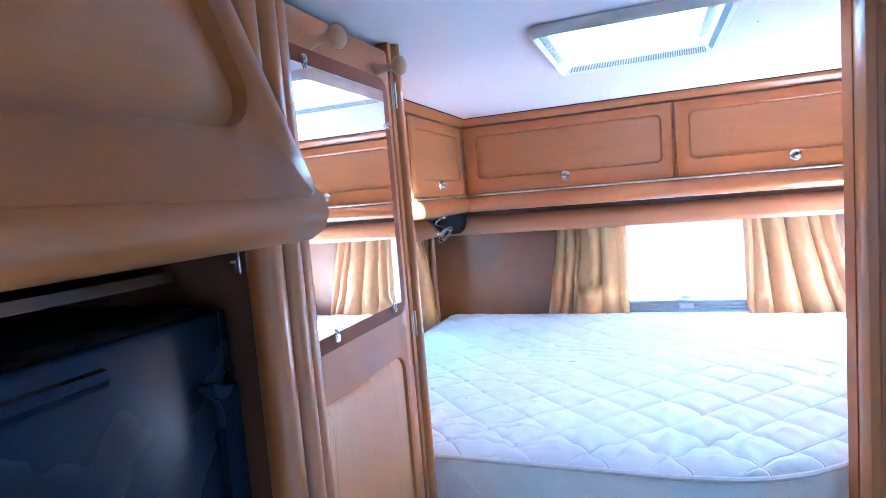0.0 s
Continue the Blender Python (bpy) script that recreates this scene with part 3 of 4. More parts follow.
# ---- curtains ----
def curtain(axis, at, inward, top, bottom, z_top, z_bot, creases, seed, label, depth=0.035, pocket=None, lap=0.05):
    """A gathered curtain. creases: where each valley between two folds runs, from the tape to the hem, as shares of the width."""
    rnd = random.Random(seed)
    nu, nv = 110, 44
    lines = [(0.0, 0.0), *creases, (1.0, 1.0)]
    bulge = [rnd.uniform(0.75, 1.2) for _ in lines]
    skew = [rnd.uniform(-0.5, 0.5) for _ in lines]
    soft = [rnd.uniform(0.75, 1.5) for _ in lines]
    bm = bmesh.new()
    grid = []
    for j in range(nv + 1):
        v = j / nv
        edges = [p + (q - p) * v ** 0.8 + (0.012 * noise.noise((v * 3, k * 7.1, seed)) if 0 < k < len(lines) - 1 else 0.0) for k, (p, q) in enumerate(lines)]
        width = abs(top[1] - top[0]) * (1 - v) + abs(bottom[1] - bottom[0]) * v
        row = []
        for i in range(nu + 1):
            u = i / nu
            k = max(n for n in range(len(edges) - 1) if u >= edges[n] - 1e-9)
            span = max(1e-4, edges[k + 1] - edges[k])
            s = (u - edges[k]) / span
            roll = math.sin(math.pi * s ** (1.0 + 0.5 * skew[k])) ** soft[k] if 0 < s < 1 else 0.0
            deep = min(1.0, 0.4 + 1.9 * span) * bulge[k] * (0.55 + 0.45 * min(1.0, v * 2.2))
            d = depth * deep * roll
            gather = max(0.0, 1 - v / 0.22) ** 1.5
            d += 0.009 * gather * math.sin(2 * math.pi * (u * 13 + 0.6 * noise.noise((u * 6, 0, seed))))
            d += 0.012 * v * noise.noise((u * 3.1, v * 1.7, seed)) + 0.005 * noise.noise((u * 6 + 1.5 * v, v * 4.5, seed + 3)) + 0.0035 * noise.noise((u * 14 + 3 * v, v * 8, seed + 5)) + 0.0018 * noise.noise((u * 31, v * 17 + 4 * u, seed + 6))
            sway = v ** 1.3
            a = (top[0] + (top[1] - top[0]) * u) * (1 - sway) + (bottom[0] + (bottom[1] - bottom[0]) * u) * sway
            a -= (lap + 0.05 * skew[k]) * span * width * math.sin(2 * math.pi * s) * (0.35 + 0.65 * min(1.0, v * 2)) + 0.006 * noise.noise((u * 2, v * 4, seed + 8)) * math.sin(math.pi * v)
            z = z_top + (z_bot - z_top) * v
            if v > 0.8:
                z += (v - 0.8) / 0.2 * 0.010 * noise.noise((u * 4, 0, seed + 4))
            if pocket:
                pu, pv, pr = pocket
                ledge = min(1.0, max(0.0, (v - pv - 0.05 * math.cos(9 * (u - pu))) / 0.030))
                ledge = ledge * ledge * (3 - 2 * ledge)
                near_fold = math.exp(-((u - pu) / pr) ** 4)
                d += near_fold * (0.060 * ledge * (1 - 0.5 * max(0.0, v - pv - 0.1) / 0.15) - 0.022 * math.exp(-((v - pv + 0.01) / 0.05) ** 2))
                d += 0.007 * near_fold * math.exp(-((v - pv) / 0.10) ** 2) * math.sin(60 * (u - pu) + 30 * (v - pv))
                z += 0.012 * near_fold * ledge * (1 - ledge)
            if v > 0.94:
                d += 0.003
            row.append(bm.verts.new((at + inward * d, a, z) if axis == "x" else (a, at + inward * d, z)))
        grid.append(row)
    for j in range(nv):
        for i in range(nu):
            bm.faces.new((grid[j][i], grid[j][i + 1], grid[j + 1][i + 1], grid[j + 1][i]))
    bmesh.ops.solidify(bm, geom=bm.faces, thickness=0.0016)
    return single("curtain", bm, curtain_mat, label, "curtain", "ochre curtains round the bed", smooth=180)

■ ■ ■

**Required task**
Leave the images out and output the remaining material exactly as it stands.

**Problem solution**
0.0 s
Continue the Blender Python (bpy) script that recreates this scene with part 3 of 4. More parts follow.
# ---- curtains ----
def curtain(axis, at, inward, top, bottom, z_top, z_bot, creases, seed, label, depth=0.035, pocket=None, lap=0.05):
    """A gathered curtain. creases: where each valley between two folds runs, from the tape to the hem, as shares of the width."""
    rnd = random.Random(seed)
    nu, nv = 110, 44
    lines = [(0.0, 0.0), *creases, (1.0, 1.0)]
    bulge = [rnd.uniform(0.75, 1.2) for _ in lines]
    skew = [rnd.uniform(-0.5, 0.5) for _ in lines]
    soft = [rnd.uniform(0.75, 1.5) for _ in lines]
    bm = bmesh.new()
    grid = []
    for j in range(nv + 1):
        v = j / nv
        edges = [p + (q - p) * v ** 0.8 + (0.012 * noise.noise((v * 3, k * 7.1, seed)) if 0 < k < len(lines) - 1 else 0.0) for k, (p, q) in enumerate(lines)]
        width = abs(top[1] - top[0]) * (1 - v) + abs(bottom[1] - bottom[0]) * v
        row = []
        for i in range(nu + 1):
            u = i / nu
            k = max(n for n in range(len(edges) - 1) if u >= edges[n] - 1e-9)
            span = max(1e-4, edges[k + 1] - edges[k])
            s = (u - edges[k]) / span
            roll = math.sin(math.pi * s ** (1.0 + 0.5 * skew[k])) ** soft[k] if 0 < s < 1 else 0.0
            deep = min(1.0, 0.4 + 1.9 * span) * bulge[k] * (0.55 + 0.45 * min(1.0, v * 2.2))
            d = depth * deep * roll
            gather = max(0.0, 1 - v / 0.22) ** 1.5
            d += 0.009 * gather * math.sin(2 * math.pi * (u * 13 + 0.6 * noise.noise((u * 6, 0, seed))))
            d += 0.012 * v * noise.noise((u * 3.1, v * 1.7, seed)) + 0.005 * noise.noise((u * 6 + 1.5 * v, v * 4.5, seed + 3)) + 0.0035 * noise.noise((u * 14 + 3 * v, v * 8, seed + 5)) + 0.0018 * noise.noise((u * 31, v * 17 + 4 * u, seed + 6))
            sway = v ** 1.3
            a = (top[0] + (top[1] - top[0]) * u) * (1 - sway) + (bottom[0] + (bottom[1] - bottom[0]) * u) * sway
            a -= (lap + 0.05 * skew[k]) * span * width * math.sin(2 * math.pi * s) * (0.35 + 0.65 * min(1.0, v * 2)) + 0.006 * noise.noise((u * 2, v * 4, seed + 8)) * math.sin(math.pi * v)
            z = z_top + (z_bot - z_top) * v
            if v > 0.8:
                z += (v - 0.8) / 0.2 * 0.010 * noise.noise((u * 4, 0, seed + 4))
            if pocket:
                pu, pv, pr = pocket
                ledge = min(1.0, max(0.0, (v - pv - 0.05 * math.cos(9 * (u - pu))) / 0.030))
                ledge = ledge * ledge * (3 - 2 * ledge)
                near_fold = math.exp(-((u - pu) / pr) ** 4)
                d += near_fold * (0.060 * ledge * (1 - 0.5 * max(0.0, v - pv - 0.1) / 0.15) - 0.022 * math.exp(-((v - pv + 0.01) / 0.05) ** 2))
                d += 0.007 * near_fold * math.exp(-((v - pv) / 0.10) ** 2) * math.sin(60 * (u - pu) + 30 * (v - pv))
                z += 0.012 * near_fold * ledge * (1 - ledge)
            if v > 0.94:
                d += 0.003
            row.append(bm.verts.new((at + inward * d, a, z) if axis == "x" else (a, at + inward * d, z)))
        grid.append(row)
    for j in range(nv):
        for i in range(nu):
            bm.faces.new((grid[j][i], grid[j][i + 1], grid[j + 1][i + 1], grid[j + 1][i]))
    bmesh.ops.solidify(bm, geom=bm.faces, thickness=0.0016)
    return single("curtain", bm, curtain_mat, label, "curtain", "ochre curtains round the bed", smooth=180)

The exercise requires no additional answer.